Only the lines between the line with "Continue the Blender" and the line with "return 1.60 +", together with those two lines themselves, are to be copied exactly.

[Data segment]
>>>>>
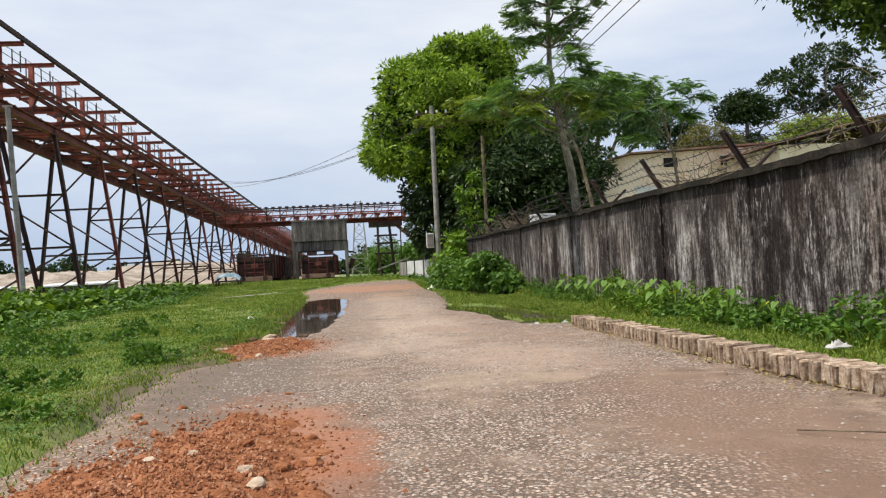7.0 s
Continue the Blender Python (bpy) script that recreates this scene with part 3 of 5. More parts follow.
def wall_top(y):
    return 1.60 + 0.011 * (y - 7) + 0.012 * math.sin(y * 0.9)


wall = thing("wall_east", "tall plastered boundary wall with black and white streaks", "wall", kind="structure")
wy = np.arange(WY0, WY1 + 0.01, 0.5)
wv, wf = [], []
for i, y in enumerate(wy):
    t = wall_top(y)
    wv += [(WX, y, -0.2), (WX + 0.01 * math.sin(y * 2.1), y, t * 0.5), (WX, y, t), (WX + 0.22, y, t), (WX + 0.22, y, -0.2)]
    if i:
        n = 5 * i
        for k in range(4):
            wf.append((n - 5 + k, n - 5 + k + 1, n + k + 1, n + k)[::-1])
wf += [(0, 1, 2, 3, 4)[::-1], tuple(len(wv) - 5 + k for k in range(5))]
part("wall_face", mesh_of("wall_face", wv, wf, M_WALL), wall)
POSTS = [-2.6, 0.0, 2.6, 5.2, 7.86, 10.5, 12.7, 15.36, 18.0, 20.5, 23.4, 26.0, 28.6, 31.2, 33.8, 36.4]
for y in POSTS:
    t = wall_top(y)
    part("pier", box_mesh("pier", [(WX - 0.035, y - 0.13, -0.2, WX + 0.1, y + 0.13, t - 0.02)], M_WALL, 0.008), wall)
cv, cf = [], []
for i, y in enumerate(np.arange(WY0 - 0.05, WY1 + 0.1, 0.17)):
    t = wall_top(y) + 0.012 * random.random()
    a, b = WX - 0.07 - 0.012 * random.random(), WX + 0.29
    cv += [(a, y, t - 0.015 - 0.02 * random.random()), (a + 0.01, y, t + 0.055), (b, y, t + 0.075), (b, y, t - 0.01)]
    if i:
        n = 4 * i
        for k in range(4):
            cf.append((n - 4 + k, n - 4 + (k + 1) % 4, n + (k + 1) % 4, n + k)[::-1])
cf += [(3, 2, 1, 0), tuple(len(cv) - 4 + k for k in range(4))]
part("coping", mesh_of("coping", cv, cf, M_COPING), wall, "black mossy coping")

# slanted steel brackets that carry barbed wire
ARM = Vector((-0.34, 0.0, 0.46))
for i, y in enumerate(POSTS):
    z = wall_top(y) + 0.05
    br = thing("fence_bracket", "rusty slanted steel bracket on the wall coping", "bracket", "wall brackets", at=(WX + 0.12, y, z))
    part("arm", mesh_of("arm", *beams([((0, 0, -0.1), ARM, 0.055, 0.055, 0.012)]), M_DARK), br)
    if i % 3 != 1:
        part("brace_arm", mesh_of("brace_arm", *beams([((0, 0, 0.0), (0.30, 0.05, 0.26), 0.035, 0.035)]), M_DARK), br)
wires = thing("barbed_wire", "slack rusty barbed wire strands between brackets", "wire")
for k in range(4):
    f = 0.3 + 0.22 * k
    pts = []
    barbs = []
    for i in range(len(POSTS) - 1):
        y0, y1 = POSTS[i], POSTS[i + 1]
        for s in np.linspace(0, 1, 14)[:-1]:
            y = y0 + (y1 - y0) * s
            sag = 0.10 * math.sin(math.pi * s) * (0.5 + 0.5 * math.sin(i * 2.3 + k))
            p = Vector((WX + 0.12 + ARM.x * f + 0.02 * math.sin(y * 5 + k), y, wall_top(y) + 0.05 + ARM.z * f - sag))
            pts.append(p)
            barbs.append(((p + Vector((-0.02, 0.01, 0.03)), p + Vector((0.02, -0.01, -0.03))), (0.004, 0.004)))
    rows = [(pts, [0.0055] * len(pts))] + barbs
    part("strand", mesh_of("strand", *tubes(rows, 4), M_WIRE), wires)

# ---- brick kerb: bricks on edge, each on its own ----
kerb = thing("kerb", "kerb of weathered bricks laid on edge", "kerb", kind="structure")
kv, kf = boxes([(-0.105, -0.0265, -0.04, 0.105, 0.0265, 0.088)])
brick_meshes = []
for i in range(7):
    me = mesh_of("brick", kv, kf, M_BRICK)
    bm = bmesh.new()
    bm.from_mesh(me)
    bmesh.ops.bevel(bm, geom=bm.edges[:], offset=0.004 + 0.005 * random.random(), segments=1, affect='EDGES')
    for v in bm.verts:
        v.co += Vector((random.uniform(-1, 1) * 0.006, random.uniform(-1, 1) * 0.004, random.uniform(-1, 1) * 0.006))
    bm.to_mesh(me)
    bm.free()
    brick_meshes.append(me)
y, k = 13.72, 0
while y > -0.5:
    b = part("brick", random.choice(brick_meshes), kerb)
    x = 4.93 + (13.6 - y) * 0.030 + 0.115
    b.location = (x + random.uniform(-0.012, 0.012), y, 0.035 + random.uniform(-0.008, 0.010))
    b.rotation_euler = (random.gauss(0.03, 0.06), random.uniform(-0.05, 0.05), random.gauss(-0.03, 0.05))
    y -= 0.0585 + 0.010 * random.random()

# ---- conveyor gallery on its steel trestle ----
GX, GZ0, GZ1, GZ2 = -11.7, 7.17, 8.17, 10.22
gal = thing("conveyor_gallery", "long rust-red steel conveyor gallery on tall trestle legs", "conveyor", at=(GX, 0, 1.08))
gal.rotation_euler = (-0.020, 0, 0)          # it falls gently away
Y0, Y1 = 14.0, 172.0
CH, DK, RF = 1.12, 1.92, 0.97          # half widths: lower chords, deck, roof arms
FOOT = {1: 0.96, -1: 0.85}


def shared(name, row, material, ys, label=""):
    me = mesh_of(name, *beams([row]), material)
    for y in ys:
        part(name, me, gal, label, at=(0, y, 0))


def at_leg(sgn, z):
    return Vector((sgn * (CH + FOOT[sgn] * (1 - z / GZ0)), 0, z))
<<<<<
[The reply]
Continue the Blender Python (bpy) script that recreates this scene with part 3 of 5. More parts follow.
def wall_top(y):
    return 1.60 + 0.011 * (y - 7) + 0.012 * math.sin(y * 0.9)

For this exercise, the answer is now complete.